* start Information provided *
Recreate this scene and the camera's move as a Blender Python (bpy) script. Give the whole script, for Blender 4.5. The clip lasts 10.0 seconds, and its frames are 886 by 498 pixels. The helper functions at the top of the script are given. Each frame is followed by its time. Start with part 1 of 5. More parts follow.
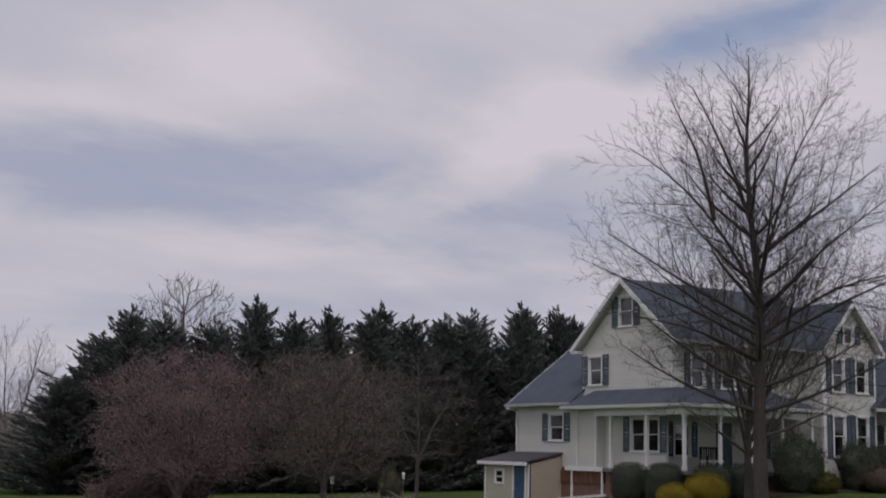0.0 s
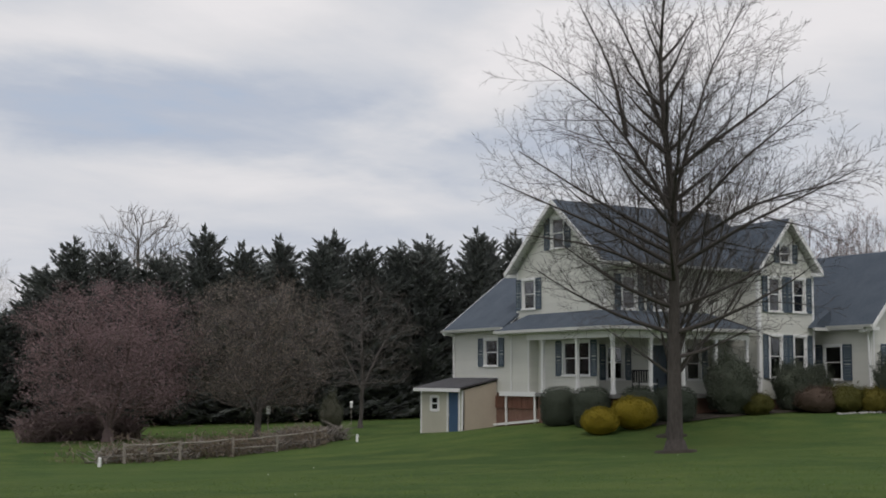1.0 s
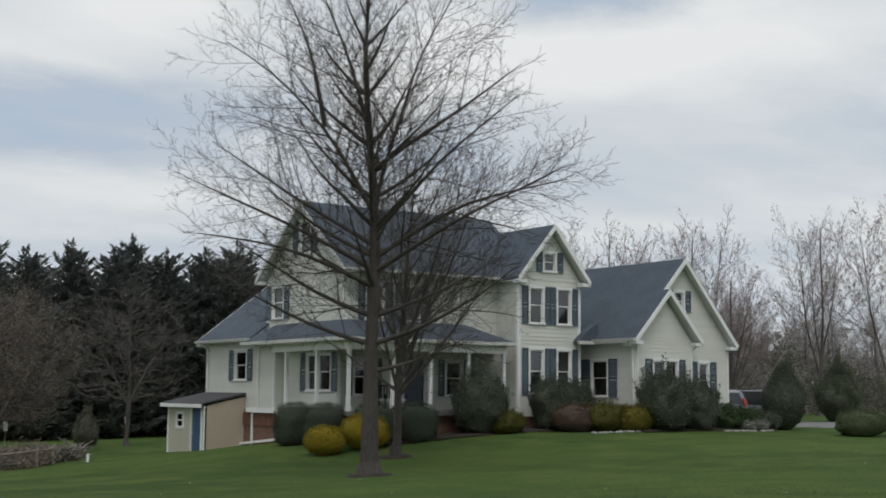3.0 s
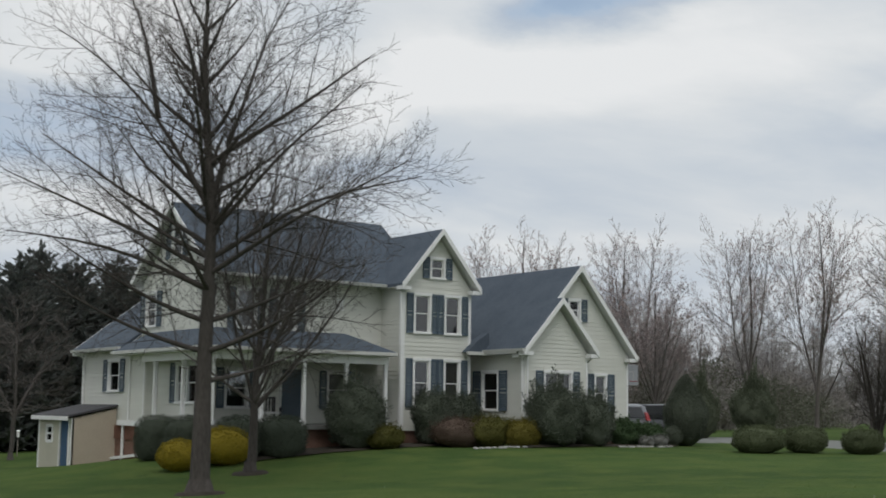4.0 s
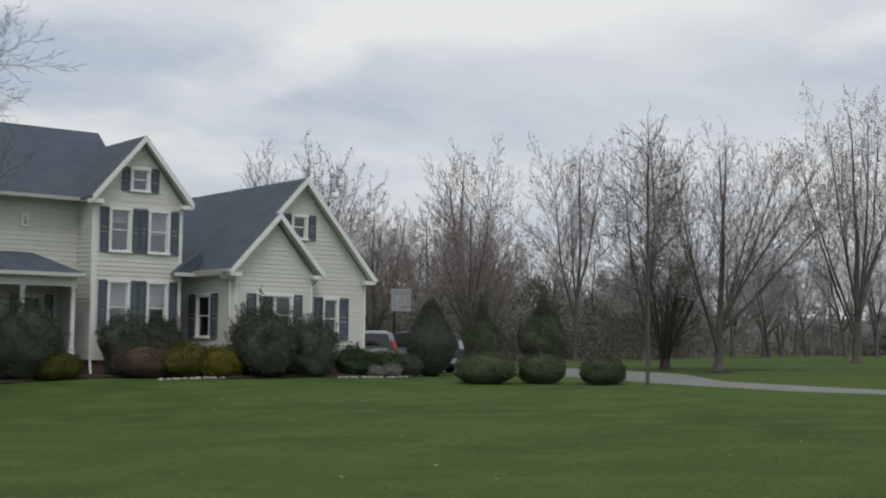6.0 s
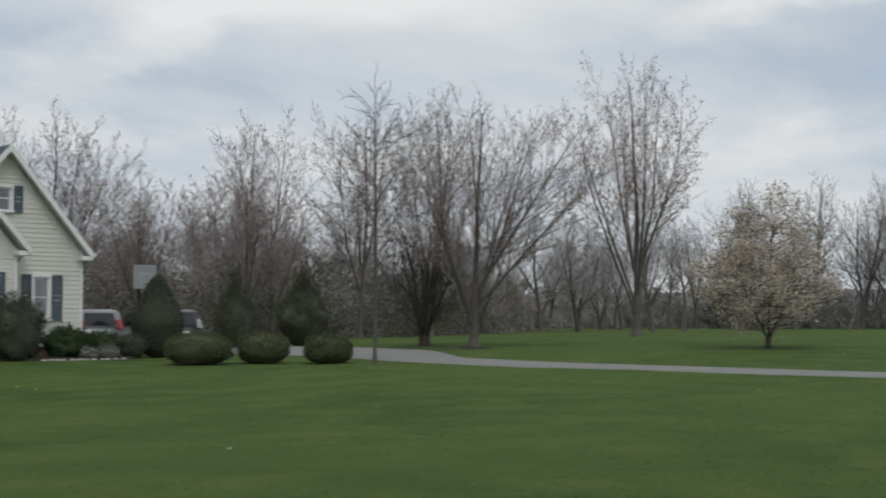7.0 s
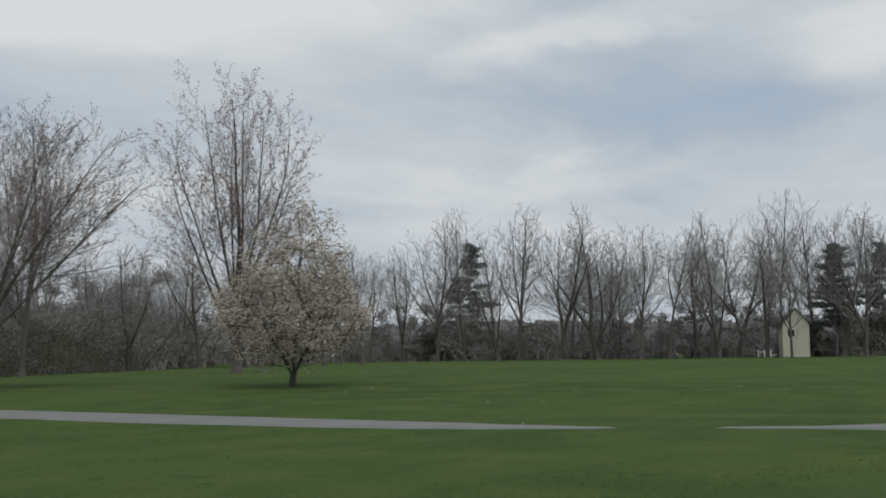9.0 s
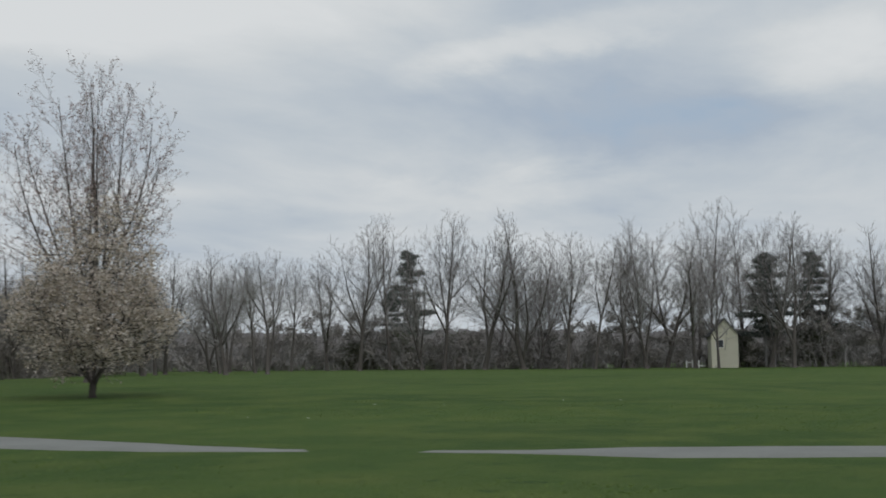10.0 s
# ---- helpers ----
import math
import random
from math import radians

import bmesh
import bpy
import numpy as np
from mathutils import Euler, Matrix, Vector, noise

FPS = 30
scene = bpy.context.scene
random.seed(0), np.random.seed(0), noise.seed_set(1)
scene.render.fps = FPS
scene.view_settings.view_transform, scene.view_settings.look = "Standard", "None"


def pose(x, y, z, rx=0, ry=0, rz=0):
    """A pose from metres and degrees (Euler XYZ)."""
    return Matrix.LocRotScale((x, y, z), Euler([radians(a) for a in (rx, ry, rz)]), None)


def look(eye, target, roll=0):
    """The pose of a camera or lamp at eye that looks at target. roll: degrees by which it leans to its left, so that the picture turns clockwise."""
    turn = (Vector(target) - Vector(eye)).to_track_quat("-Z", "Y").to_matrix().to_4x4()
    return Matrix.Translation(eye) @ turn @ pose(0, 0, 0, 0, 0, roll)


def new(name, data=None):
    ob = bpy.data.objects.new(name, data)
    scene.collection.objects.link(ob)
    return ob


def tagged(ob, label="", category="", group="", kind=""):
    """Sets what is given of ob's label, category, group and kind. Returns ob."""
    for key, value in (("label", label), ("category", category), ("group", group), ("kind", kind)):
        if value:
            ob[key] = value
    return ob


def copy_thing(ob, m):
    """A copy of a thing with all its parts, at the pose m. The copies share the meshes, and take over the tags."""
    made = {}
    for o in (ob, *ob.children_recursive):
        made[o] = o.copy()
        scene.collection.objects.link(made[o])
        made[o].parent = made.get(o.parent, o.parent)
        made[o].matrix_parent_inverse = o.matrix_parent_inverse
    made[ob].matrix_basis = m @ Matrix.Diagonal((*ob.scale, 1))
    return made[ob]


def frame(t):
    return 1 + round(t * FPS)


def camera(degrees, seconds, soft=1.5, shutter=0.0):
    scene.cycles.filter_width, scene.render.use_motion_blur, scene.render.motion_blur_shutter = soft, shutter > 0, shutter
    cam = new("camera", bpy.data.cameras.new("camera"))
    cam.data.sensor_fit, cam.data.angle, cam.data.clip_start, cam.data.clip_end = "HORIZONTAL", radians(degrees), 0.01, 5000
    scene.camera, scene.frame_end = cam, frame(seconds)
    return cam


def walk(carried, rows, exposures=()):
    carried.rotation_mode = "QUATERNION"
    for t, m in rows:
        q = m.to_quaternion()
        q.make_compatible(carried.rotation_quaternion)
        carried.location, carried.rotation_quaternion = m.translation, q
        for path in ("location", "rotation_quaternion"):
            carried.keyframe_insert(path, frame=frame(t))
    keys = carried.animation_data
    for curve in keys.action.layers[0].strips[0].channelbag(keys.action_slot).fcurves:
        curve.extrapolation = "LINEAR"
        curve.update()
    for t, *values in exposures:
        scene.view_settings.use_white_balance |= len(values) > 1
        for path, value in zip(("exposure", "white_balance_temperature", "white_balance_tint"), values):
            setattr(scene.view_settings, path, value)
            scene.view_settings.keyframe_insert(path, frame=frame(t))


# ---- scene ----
* end Information provided *
[Instructions to follow] Working from the listing above, pick out every line that has "target" and copy it.

[Task answer]
def look(eye, target, roll=0):
    """The pose of a camera or lamp at eye that looks at target. roll: degrees by which it leans to its left, so that the picture turns clockwise."""
    turn = (Vector(target) - Vector(eye)).to_track_quat("-Z", "Y").to_matrix().to_4x4()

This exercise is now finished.